This charming three-bedroom cottage dates from the 1880s and is characterised by beautiful original features complemented by sensitive contemporary renovations. Stade Street is positioned mere minutes from the shingle beachfront in Hythe on the Kent coast. Stretching over 1,200 sq ft arranged over two floors, the home has been thoughtfully restored with a neutral palette that emphasises the light-filled spaces. Particular attention has been paid to the garden, which has been extensively reworked as a manicured rock garden planted with native species blooming into maturity. The house lies just outside the centre of Hythe, a lovely historic market town and Cinque Port, positioned on the edge of Romney Marsh and is within easy reach of Folkestone and Rye.
Setting the Scene
Positioned on lovely Stade Street, this is a pretty Art and Crafts style semi-detached terraced house with an attractive Flemish bond brick façade and peg tile roof. Further embellishment includes a decorative two-course brickwork frieze bisecting the front of the house and unique seven-over-one Queen Anne style windows topped with a cut-brick lintel and an ornamental keystone on the front façade.

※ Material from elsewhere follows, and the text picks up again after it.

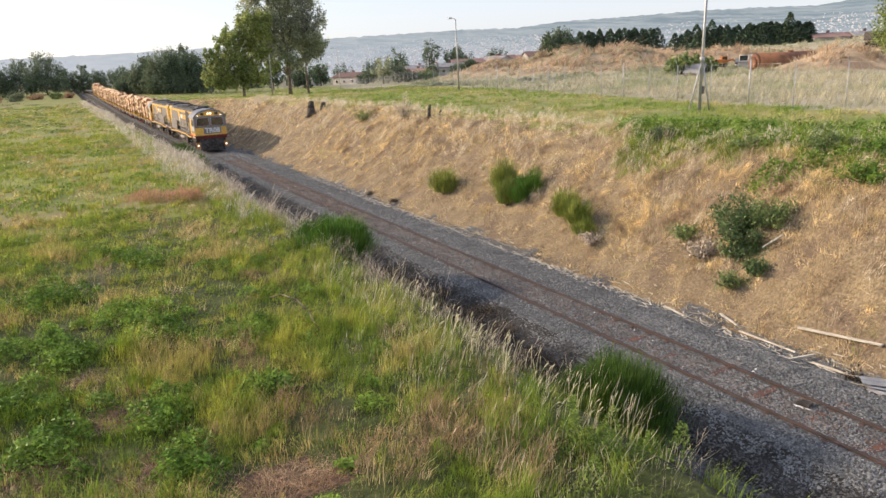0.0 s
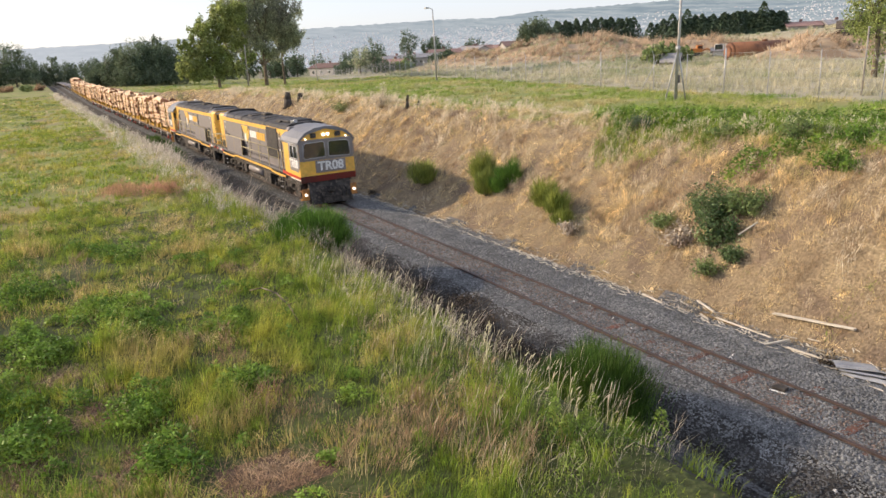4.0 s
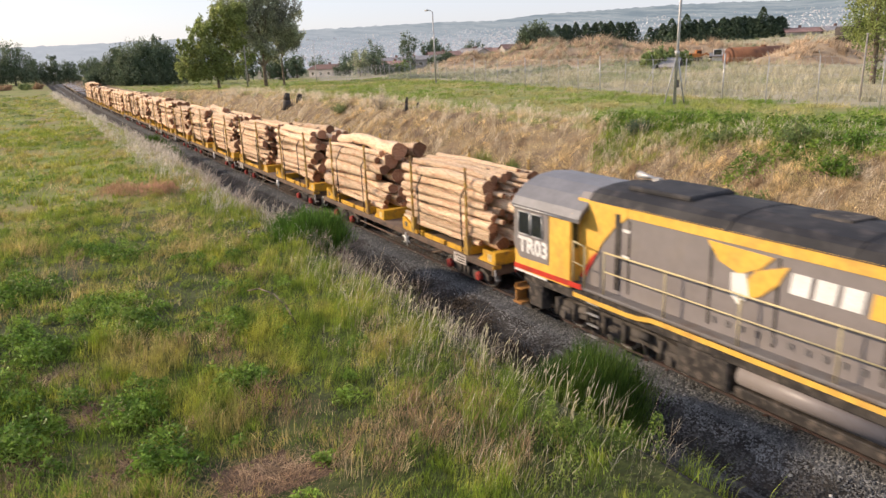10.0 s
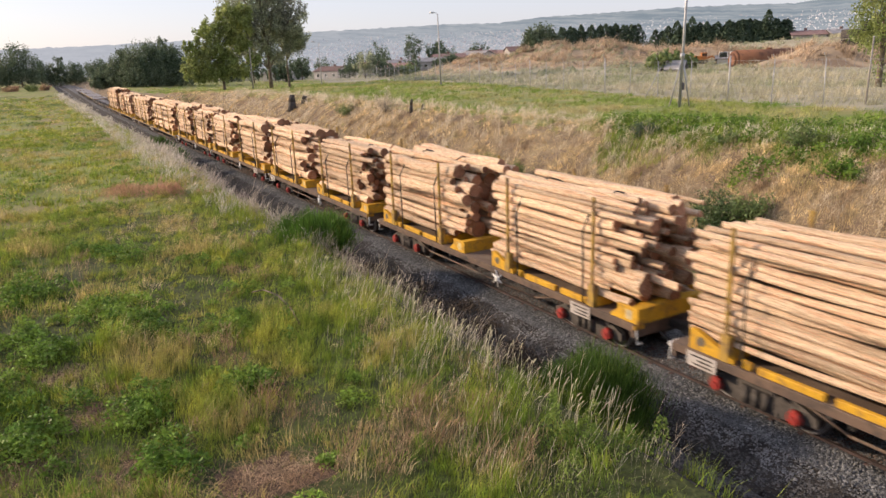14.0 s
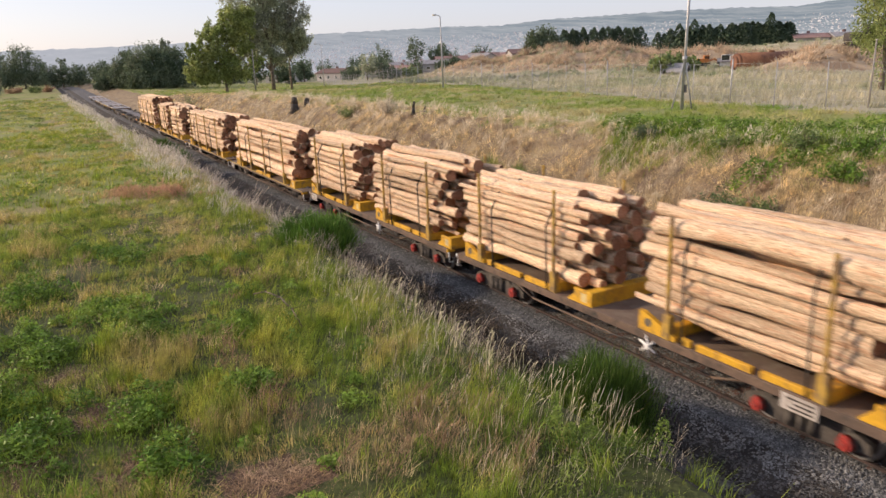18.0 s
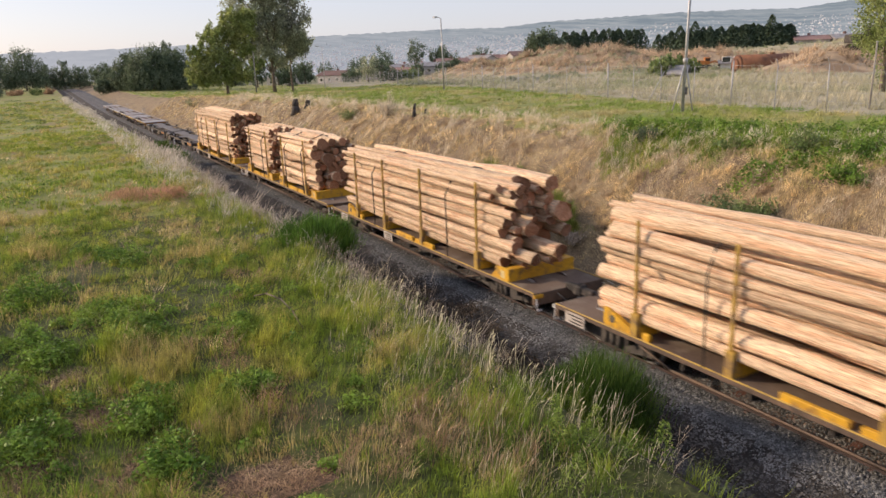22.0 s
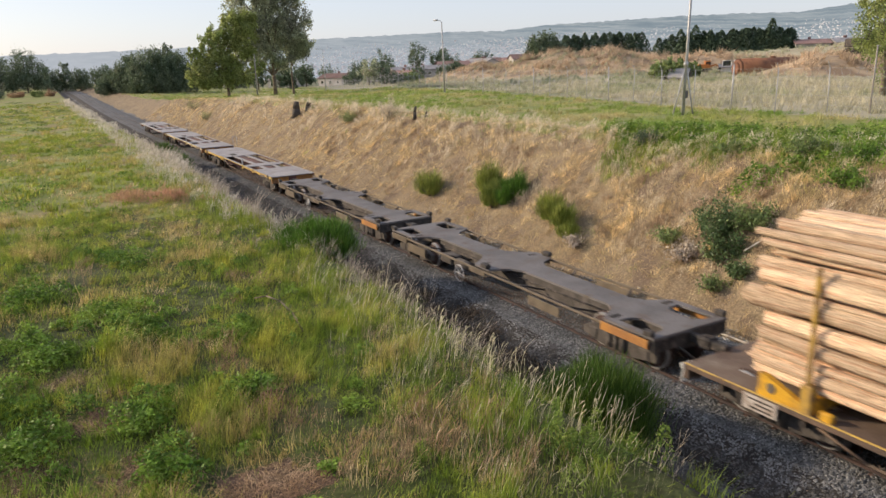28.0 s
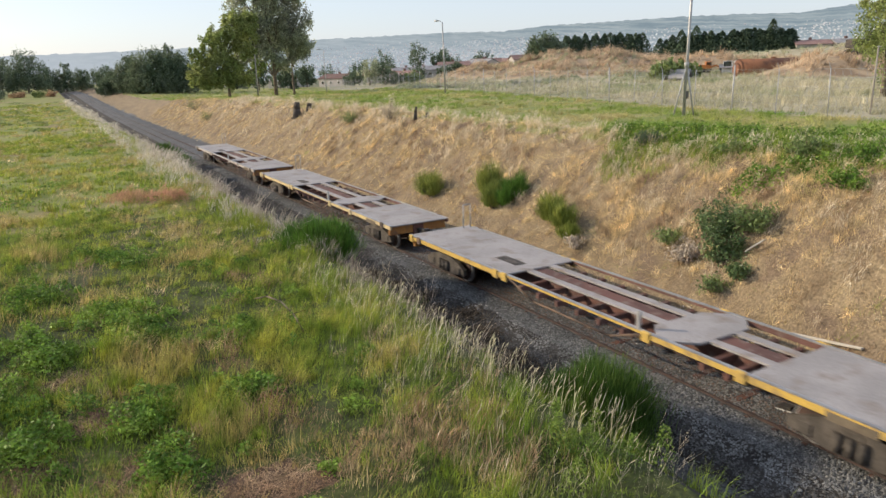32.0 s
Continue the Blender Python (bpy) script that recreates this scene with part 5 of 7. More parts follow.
tagged(new("pale_stones", stones("pale_stones", x, y, RNG.uniform(0.025, 0.05, 170), M_PEBBLE)), "scattered pale stones on the ballast", "stones", kind="stuff")


x, y = scatter(15000, -0.50, 0.50, 3, 60)
tagged(new("rust_stained_stones", stones("rust_stained_stones", x, y, RNG.uniform(0.020, 0.036, 15000) * (1 + np.clip((y - 18) / 45, 0, 1)), M_RUSTSTONE)), "rust-stained stones between the rails", "ballast", kind="stuff")


def rails():
    prof = [(-0.066, -0.148), (0.066, -0.148), (0.066, -0.136), (0.012, -0.12), (0.010, -0.045), (0.034, -0.036), (0.034, -0.004), (0.028, 0.0), (-0.028, 0.0), (-0.034, -0.004), (-0.034, -0.036), (-0.010, -0.045), (-0.012, -0.12), (-0.066, -0.136)]
    ys = np.concatenate([[-300.0, -20.0], np.arange(0, 345, 5.0)])
    tr = thing("railway_track", "rusty brown steel rails on steel sleepers", "railway track")
    for sx in (-1, 1):
        s = Shape()
        n = len(prof)
        v, f = [], []
        for y in ys:
            z = float(track_z(y))
            v += [(sx * 0.565 + p, float(y), q + z) for p, q in prof]
        for i in range(len(ys) - 1):
            for j in range(n):
                f.append((i * n + j, i * n + (j + 1) % n, (i + 1) * n + (j + 1) % n, (i + 1) * n + j))
        s.add(v, f)
        part("rail", s, M_RAILTOP, tr, "brown worn steel rail")
    def sleeper_mesh():
        s = Shape()
        s.prism([(-0.13, -0.16), (-0.09, 0.0), (0.09, 0.0), (0.13, -0.16)], "x", -1.0, 1.0)
        return s.mesh("sleeper", M_SLEEPER)
    me = sleeper_mesh()
    fast = Shape()
    for d in (-1, 1):
        fast.box(d * 0.10 - 0.045, d * 0.10 + 0.045, -0.055, 0.055, 0.0, 0.035, 0.01)
    fast.box(-0.14, 0.14, -0.07, 0.07, -0.01, 0.004)
    fme = fast.mesh("rail_fastening", M_RUST)
    rr = random.Random(5)
    for k in range(150):
        y = 7.71 + (k - 15) * 0.625
        sl = new("sleeper", me)
        sl.parent = tr
        sl.matrix_basis = pose(rr.uniform(-0.03, 0.03), y, (-0.066 if k % 2 and y < 15 else -0.095) + rr.uniform(-0.02, 0.006) + float(track_z(y)), 0, rr.uniform(-1, 1), rr.uniform(-1.5, 1.5))
        for sx in (-1, 1):
            fa = new("rail_fastening", fme)
            fa.parent = tr
            fa.matrix_basis = pose(sx * 0.565, y, -0.075 + float(track_z(y)))
    far = Shape()
    for k in range(370):
        y = 97 + k * 0.66
        far.box(-1.0, 1.0, y - 0.1, y + 0.1, float(track_z(y)) - 0.25, float(track_z(y)) - 0.125)
    tagged(part("sleeper_run", far, M_RUST, tr), kind="stuff")


rails()


# ---- plants ----
def stuff(name, me, label, category="grass"):
    return tagged(new(name, me), label, category, kind="stuff")


def grass(name, label, material, bands, hmin, hmax, wide, patch=None, bend=0.35, head=0.0, wind=(0.18, -0.08), tuft=22, edge=None):
    """bands: (count, x0, x1, y0, y1, width factor); patch: how thick it stands at each place, 0 to 1."""
    P, H, W, L, F = [], [], [], [], []
    for n, x0, x1, y0, y1, k in bands:
        m = max(1, n // tuft)
        tx, ty = scatter(m, x0, x1, y0, y1)
        d = patch(tx, ty) if patch is not None else np.ones(m)
        keep = RNG.uniform(0, 1, m) < d
        tx, ty, d = tx[keep], ty[keep], d[keep]
        m = len(tx)
        w = RNG.integers(0, m, int(n * np.mean(keep)))
        rad = RNG.uniform(0.04, 0.15, m) * (0.6 + 0.4 * k)
        x, y = tx[w] + RNG.normal(0, 1, len(w)) * rad[w], ty[w] + RNG.normal(0, 1, len(w)) * rad[w]
        tall = RNG.uniform(0.5, 1.35, m) * (0.5 + 0.65 * d) * (1 + 0.45 * lump(tx, ty, 0.55 + 0.4 * k, 3))
        lean = RNG.normal(0, bend * 0.6, (m, 2))
        if edge is not None:
            ok = edge(x, y)
            x, y, w = x[ok], y[ok], w[ok]
        P.append(rooted(x, y))
        H.append(RNG.uniform(hmin, hmax, len(x)) * tall[w])
        W.append(RNG.uniform(0.7, 1.3, len(x)) * wide * k)
        L.append(lean[w])
        F.append(np.full(len(x), k < 1.0 and hmax > 0.2))
    return stuff(name, blades(name, np.concatenate(P), np.concatenate(H), np.concatenate(W), material, bend * 0.75, np.concatenate(L) + np.array(wind), head, np.concatenate(F)), label)


def left_of_crest(x, y):
    return (x < -5.0 - 0.9 * smooth01((9.2 - y) / 1.2) - 0.65 * smooth01((y - 8.5) / 1.5) * smooth01((24 - y) / 6) + 0.25 * wave(y, y * 0.3, 5, 1)).astype(float)


def bare(x, y):
    """Worn patches of soil in the foreground of the field."""
    d = np.ones_like(x)
    for bx, by, r in BARE:
        d = d * (1 - 0.9 * np.exp(-(((x - bx) / r) ** 2 + ((y - by) / (r * 0.8)) ** 2)))
    return d


def spot(x, y, places):
    """Near 1 inside the listed places (x, y, radius), 0 away from them."""
    d = np.zeros_like(x)
    for bx, by, r in places:
        d = np.maximum(d, np.exp(-(((x - bx) / r) ** 2 + ((y - by) / (1.2 * r)) ** 2) ** 2))
    return d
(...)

For more information, see the History section below.
The Grand Tour
Entrance to the house is along the side, through a charming painted picket gate. Inside, the original black and red quarry tiles run underfoot. Light filters through stained-glass panels in the peaceful front sitting room, which has exposed beams, and a cosy wood burner.
A large dining room is enhanced with the original cast-iron fireplace, exposed beams and ample built-in storage. A new kitchen has been added by the current owners with an integrated induction hob. The kitchen door also provides easy access to the garden, useful for grabbing a handful of herbs mid-recipe. A rear entrance leads into the laundry room and downstairs WC, perfect for coming in from gardening or a day out at the beach.
Upstairs, the bright hallway leads to three bedrooms. Two skylights illuminate the space, and there are lovely dado rail embellishments; stripped floorboards run throughout. At the front of the plan, the first bedroom is en suite and has a handsome original fireplace and built-in storage.
A further light-filled family bathroom features a large, glass walk-in shower and chrome towel rail. A further two bedrooms are at the rear of the plan, one overlooking the garden below.
The Great Outdoors
The walled garden has been thoughtfully designed and is planted with an assortment of indigenous coastal species, climbers and fruit trees. Established palm trees share the space with striking espalier mulberry trees. Fig trees have been planted on the south-facing wall; jasmine is beginning to climb on the opposite wall with a promise to fill the garden with delicious scents in the summer months. The dark native shingle contrasts with the lavender and species grasses set among paving stones. At the rear of the plan, a small shed provides storage and an excellent potting shed. A seating area has been created, perfect for alfresco dining on long summer evenings.
The sea is a few minutes’ walk from the front door, offering long walks along the promenade and shingle beach.
Out and About
This house is positioned at the edge of Hythe town, under 10 minutes’ walk to Waitrose, and even closer to the Royal Military Canal, Hythe and Saltwood Sailing Club and Hythe Golf Club. A hive of recreational activities and water sports, Hythe offers tennis, cricket, football, squash, bowls, swimming, sailing, fishing, windsurfing, kitesurfing, stand-up paddle-boarding, beachside yoga and boot camps, plus cycling and running clubs. There is also kayaking and row-boating along the canal.
The seafront promenade runs all the way into the centre of nearby Folkestone, known for its rich art scene and Triennial. The canal runs parallel to the beach and offers wonderful walks towards Dungeness in the other direction. One of the largest expanses of shingle in Europe, Dungeness is of international conservation importance for its geomorphology, plant and invertebrate communities and birdlife, as well as being home to Derek Jarman’s house and garden. It is part of the Site of Special Scientific Interest (SSSI) of Dungeness, Romney Marsh and Rye Bay and can be visited aboard the miniature steam trains of The Romney, Hythe & Dymchurch Railway.
The house is well-positioned for exploring the Kent coast, with other beautiful beaches at Winchelsea, Camber and Pett only a short drive away. The much-loved seaside towns of Whitstable, Margate, Rye and Hastings are also all within easy reach, as is the UNESCO world heritage site and the cathedral city of Canterbury.
The M20 and national rail services from Folkestone, including the high speed line, offer quick connections to London, while the EuroTunnel to the continent is under 4 miles away.
Council Tax Band: D
Hythe is a pretty town nestled in the heart of the Kent Coast. The word Hythe or “Hithe” is an Old English word meaning haven or landing place.
Originally defended by two castles, Saltwood and Lympne, Hythe was one of the ancient Cinque Port defensive towns stretching along the channel coastline.
Its later defensive history is evidenced by the three remaining Napoleonic Martello Towers still standing in the town.
The street itself takes its name from The Stade, the shingle beach where the road that leads from the beach into town starts. Stade boats, small open vessels that could be hauled up onto the shingle, were used by the local fisherman in the area.